● Supplied material:
○ ○ ○ ○ ○

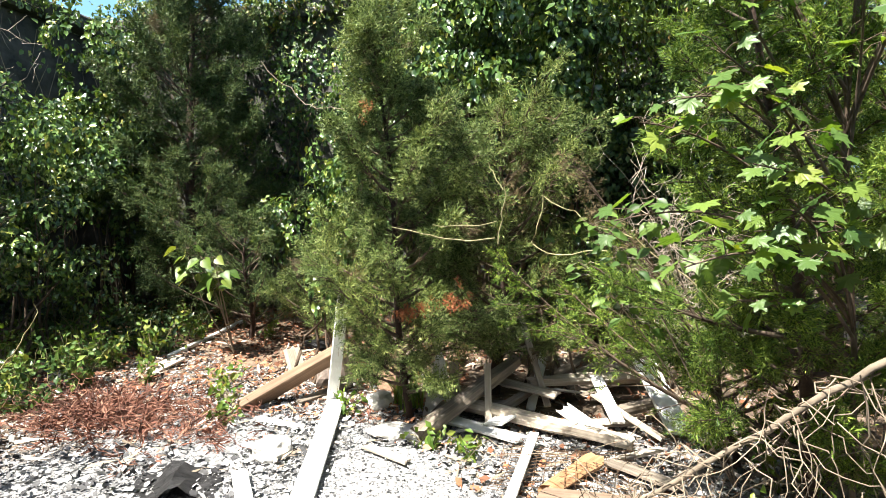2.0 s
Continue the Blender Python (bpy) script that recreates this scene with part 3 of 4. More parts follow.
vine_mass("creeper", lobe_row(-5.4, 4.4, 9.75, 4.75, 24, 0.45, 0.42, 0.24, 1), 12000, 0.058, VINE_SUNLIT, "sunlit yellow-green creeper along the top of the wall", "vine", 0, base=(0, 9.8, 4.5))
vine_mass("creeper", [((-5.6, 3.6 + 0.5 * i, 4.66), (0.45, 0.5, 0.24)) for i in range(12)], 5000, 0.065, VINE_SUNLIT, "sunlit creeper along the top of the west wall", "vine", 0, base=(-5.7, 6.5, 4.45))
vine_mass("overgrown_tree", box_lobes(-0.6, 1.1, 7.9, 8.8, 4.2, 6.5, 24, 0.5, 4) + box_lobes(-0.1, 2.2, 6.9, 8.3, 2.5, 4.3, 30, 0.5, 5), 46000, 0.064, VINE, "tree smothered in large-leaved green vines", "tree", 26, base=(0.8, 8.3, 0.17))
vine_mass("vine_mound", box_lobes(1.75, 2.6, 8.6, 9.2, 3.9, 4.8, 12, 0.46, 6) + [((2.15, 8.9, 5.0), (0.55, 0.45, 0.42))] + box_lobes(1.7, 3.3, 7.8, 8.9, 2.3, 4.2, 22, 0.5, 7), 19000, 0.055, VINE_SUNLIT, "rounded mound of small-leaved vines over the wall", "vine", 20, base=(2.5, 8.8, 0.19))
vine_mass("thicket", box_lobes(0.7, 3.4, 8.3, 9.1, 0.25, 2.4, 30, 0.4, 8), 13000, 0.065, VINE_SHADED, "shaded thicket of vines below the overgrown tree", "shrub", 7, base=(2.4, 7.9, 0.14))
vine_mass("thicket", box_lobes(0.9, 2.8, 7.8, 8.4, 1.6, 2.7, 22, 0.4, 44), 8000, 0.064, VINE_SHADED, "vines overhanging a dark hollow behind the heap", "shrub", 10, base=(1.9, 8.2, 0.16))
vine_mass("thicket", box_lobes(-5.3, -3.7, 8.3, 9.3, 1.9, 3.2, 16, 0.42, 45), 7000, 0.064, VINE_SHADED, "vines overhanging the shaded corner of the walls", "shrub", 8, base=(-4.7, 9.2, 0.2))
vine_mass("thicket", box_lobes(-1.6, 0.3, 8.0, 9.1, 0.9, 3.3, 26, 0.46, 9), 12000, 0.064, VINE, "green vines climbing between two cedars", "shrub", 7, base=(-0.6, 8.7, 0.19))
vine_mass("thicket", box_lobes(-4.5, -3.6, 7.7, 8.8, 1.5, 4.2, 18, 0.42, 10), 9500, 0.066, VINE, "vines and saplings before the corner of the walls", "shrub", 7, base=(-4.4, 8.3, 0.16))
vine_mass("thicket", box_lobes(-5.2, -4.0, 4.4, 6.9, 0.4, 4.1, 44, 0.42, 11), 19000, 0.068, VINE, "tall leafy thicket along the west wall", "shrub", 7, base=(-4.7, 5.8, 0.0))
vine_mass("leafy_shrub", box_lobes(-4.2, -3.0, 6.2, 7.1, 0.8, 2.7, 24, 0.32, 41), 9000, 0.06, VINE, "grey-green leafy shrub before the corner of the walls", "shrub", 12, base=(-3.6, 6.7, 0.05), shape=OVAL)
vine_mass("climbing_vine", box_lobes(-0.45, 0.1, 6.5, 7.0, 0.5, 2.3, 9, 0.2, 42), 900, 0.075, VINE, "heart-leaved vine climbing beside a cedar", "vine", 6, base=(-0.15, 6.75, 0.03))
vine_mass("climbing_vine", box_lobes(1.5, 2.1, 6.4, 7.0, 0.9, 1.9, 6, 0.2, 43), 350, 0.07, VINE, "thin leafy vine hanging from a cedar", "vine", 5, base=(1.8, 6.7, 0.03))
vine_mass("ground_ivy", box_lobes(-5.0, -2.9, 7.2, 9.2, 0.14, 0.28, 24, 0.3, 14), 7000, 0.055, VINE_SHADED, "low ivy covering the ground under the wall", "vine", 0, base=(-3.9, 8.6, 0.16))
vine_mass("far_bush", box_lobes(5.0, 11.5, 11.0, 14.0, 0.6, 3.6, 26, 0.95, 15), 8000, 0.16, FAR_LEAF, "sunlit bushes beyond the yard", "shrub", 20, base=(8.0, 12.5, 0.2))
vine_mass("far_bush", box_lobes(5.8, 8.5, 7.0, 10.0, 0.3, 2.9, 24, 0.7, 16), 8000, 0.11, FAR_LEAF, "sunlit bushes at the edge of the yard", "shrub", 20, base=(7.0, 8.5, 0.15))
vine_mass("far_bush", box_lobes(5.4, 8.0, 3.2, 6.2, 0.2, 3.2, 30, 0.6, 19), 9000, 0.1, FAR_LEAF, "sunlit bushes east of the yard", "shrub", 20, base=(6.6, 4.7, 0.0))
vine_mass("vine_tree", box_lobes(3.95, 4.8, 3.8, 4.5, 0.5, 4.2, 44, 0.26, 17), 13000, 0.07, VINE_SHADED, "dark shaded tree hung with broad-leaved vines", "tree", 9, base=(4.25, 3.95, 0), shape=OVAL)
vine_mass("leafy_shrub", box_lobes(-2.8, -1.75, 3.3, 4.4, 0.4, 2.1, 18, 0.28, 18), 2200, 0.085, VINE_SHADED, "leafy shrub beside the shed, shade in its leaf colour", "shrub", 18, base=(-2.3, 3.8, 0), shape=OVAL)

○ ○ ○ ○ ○

● Objective: Scan the listing above and copy all lines containing the word "with".

● Reply:
Continue the Blender Python (bpy) script that recreates this scene with part 3 of 4. More parts follow.
vine_mass("vine_tree", box_lobes(3.95, 4.8, 3.8, 4.5, 0.5, 4.2, 44, 0.26, 17), 13000, 0.07, VINE_SHADED, "dark shaded tree hung with broad-leaved vines", "tree", 9, base=(4.25, 3.95, 0), shape=OVAL)